Michael Castro

Personal information
- Full name: Roberto Michael Castro
- Date of birth: July 15, 1989 (age 35)
- Place of birth: Quito, Ecuador
- Height: 1.76 m (5 ft 9 in)
- Position(s): Center Back

Team information
- Current team: América de Quito

Senior career*
- Years: Team / Apps / (Gls)
- 2006–2016: Deportivo Quito / 98 / (2)
- 2016: ESPOLI / ? / (?)
- 2016: Delfín / 6 / (0)
- 2017–: América de Quito / ? / (?)

International career
- 2007–2008: Ecuador U-20 / 7 / (0)

= Michael Castro (footballer) =

Ecuadorian footballer (born 1989)

Roberto Michael Castro (born 15 July 1989) is an Ecuadorian footballer who plays for América de Quito.

==Club career==
Castro has always played for Deportivo Quito. Castro first broke into the first team squad in 2006. In the 2006 and 2007 seasons, he was used a lot because of his great ability to defend.

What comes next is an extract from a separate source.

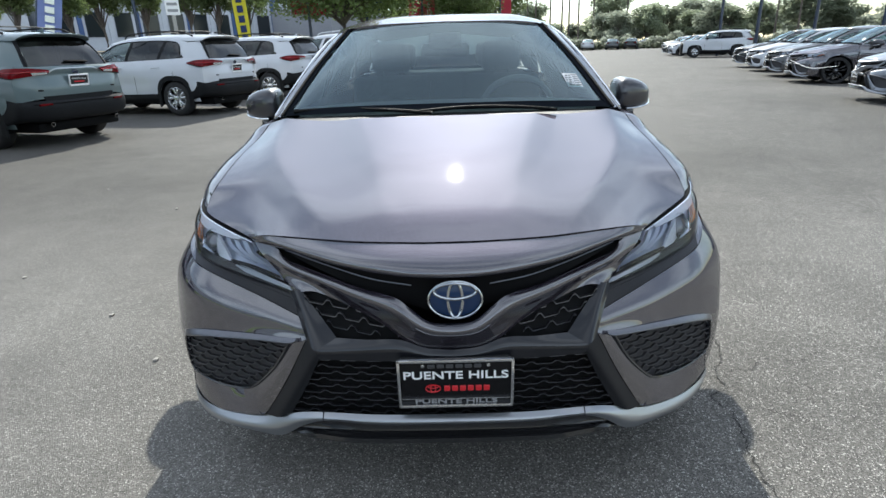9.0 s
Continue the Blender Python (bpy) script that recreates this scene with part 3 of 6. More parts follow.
# headlight: lens over a black case
panel("headlight_underside", [
    [(0.425, 0.21, 0.622), (0.60, 0.315, 0.645), (0.735, 0.42, 0.672), (0.80, 0.52, 0.695), (0.836, 0.612, 0.706)],
    [(0.413, 0.183, 0.601), (0.58, 0.280, 0.631), (0.72, 0.383, 0.660), (0.785, 0.465, 0.679), (0.836, 0.600, 0.701)],
], LEDGE_BLACK, 20, 3, depth=0.01)
panel("lamp_ledge", [
    [(0.413, 0.183, 0.600), (0.58, 0.280, 0.630), (0.72, 0.383, 0.659), (0.775, 0.449, 0.674)],
    [(0.403, 0.142, 0.5735), (0.56, 0.237, 0.6135), (0.70, 0.337, 0.6445), (0.757, 0.392, 0.6575)],
], LEDGE_BLACK, 24, 3, depth=0.01, label="black ledge under the headlight")
panel("bumper_ledge", [
    [(0.776, 0.451, 0.6745), (0.785, 0.465, 0.678), (0.825, 0.56, 0.694), (0.842, 0.622, 0.705)],
    [(0.758, 0.394, 0.6577), (0.765, 0.402, 0.6595), (0.817, 0.502, 0.6805), (0.846, 0.626, 0.7055)],
], PAINT_GRAY, 12, 3, depth=0.01)
panel("headlight_lens", [
    [(0.557, 0.304, 0.741), (0.66, 0.406, 0.757), (0.766, 0.522, 0.777), (0.812, 0.616, 0.789), (0.841, 0.710, 0.795)],
    [(0.50, 0.255, 0.690), (0.64, 0.352, 0.715), (0.765, 0.465, 0.735), (0.820, 0.57, 0.752), (0.846, 0.668, 0.753)],
    [TIP, (0.58, 0.285, 0.640), (0.735, 0.40, 0.668), (0.805, 0.512, 0.691), (0.841, 0.624, 0.708)],
], LENS, 20, 8, depth=0)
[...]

However, in the 2008 season, he helped Deportivo Quito win the Copa Pilsener 2008. He was a key player in that season and he did start a lot of matches including coming in as a substitute. He started 28 matches and only came as a substitute 1 time in the season.

==International career==
Castro was part of Ecuador's squad in the 2007 Pan American Games. He was one of the key figures in his country's gold medal win of the tournament. He was also called up to participate in the 2009 South American Youth Championship where Ecuador was eliminated early by a coin toss.